The olive tree paintings had special significance for van Gogh. A group in May 1889 represented life, the divine and the cycle of life while those from November 1889 arose out of his attempt to symbolize his feelings about Christ in Gethsemane. His paintings of olive pickers demonstrate the relationship between man and nature by depicting one of the cycles of life, harvesting or death. It is also an example of how individuals, through interaction with nature, can connect with the divine.

Van Gogh found respite and relief in interaction with nature. When the series of olive tree paintings was made in 1889 he was subject to illness and emotional turmoil, yet the paintings are among his finest works.

In May 1889, Van Gogh voluntarily entered the asylum of St. Paul near Saint-Rémy in Provence. There he had access to an adjacent cell he used as his studio.
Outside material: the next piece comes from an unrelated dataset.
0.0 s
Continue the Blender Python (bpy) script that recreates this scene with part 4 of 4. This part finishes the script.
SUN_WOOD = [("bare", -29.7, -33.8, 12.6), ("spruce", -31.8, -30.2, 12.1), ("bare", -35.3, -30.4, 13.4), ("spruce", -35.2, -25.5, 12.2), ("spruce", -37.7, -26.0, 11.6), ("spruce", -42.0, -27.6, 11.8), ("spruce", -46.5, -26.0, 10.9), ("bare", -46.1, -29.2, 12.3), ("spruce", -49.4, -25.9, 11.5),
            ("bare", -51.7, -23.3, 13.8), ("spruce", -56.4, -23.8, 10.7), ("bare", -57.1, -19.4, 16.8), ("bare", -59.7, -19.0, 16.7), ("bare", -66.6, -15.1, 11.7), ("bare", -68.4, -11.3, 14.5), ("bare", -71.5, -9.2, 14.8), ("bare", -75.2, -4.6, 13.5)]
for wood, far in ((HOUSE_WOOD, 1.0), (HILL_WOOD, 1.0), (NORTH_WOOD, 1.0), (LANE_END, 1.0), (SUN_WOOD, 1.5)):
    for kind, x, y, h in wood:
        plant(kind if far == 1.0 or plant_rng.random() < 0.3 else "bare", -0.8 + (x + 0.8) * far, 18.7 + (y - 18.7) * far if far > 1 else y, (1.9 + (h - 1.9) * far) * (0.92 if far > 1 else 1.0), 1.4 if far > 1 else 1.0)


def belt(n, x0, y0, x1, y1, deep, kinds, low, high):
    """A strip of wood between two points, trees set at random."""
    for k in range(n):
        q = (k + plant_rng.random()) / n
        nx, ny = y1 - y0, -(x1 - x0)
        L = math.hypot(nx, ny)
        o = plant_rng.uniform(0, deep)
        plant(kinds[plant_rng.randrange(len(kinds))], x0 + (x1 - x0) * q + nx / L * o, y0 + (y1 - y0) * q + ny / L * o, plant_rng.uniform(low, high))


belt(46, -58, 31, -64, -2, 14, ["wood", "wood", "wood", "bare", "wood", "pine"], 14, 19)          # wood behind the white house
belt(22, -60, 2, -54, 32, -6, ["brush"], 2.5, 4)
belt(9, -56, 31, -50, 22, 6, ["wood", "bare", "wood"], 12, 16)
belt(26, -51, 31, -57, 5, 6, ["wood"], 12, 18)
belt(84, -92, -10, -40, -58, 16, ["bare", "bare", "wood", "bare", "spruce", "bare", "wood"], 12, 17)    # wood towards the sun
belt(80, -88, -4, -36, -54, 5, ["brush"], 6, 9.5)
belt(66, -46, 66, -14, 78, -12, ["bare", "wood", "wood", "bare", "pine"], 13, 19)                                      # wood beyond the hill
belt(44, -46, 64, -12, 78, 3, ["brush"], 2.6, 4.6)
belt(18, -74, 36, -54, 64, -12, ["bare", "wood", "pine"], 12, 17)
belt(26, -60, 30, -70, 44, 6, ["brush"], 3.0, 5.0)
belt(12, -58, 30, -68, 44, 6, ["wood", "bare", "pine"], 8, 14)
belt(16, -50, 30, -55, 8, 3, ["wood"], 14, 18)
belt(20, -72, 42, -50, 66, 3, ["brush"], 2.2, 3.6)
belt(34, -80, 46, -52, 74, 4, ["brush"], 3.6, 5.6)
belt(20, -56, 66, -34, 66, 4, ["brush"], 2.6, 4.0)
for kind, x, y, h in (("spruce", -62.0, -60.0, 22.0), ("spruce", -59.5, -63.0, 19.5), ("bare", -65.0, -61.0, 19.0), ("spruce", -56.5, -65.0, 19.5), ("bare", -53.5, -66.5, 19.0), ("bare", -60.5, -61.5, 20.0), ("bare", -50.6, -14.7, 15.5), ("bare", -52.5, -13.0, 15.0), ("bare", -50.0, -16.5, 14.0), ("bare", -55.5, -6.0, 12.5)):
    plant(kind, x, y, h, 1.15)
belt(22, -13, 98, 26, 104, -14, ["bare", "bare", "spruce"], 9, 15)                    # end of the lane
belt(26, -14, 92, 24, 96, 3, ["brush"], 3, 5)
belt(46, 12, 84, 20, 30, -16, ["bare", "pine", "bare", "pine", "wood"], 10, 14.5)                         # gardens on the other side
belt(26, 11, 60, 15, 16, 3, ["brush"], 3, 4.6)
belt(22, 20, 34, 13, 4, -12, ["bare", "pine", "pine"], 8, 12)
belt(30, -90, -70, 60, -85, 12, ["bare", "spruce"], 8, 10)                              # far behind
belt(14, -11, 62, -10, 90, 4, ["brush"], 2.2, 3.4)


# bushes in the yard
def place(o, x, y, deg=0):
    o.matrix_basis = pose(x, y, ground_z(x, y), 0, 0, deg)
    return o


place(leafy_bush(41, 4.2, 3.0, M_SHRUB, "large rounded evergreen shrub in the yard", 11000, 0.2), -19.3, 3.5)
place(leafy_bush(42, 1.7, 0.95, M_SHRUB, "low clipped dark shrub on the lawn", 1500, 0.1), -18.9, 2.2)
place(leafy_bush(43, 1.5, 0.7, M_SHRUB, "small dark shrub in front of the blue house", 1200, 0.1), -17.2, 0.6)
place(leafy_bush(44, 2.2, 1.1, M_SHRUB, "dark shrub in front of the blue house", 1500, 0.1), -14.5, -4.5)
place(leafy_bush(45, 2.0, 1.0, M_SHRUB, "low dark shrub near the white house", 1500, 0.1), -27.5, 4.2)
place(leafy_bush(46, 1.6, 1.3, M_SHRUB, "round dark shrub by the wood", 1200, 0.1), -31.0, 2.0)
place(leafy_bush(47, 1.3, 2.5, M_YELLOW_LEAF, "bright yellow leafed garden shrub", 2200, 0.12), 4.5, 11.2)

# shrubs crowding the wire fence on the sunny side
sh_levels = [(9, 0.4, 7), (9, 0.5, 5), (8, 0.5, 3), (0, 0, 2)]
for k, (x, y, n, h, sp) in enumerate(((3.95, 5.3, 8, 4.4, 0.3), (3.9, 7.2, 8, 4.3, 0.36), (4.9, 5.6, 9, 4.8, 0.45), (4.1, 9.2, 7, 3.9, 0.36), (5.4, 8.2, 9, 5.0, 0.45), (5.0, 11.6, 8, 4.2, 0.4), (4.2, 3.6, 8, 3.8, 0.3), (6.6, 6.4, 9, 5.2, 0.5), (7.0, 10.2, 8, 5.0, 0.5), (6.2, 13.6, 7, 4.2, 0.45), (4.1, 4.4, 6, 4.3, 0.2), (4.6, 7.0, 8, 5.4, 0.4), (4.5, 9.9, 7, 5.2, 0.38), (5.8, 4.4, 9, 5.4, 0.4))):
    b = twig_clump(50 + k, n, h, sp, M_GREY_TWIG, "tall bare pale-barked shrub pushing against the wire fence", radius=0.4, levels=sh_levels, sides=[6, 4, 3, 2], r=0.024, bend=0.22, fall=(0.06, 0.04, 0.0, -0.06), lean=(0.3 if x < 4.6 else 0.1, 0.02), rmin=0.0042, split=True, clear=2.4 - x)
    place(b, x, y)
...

He was initially confined to the immediate asylum grounds and painted (without the window bars) the world he saw from his room, such as ivy covered trees, lilacs, and irises in the garden. As he ventured outside of the asylum walls, he painted the wheat fields, olive groves, and cypress trees in the surrounding countryside, which he saw as "characteristic of Provence." Over the course of the year, he painted about 150 canvases.

The imposed regimen of asylum life gave van Gogh a hard-won stability: "I feel happier here with my work than I could be outside. By staying here a good long time, I shall have learned regular habits and in the long run the result will be more order in my life." While his time at Saint-Rémy forced him to manage his vices, such as coffee, alcohol, poor eating habits and periodic attempts to consume turpentine and paint, his stay was not ideal. He needed to obtain permission to leave the asylum grounds. The food was poor; he generally ate only bread and soup. His only apparent form of treatment were two-hour baths twice a week. During his year there, van Gogh had periodic attacks, possibly due to a form of epilepsy. By early 1890, when the attacks worsened, he concluded that his stay at the asylum was not helping him to recover, which led him to move to Auvers-sur-Oise just north of Paris in May 1890.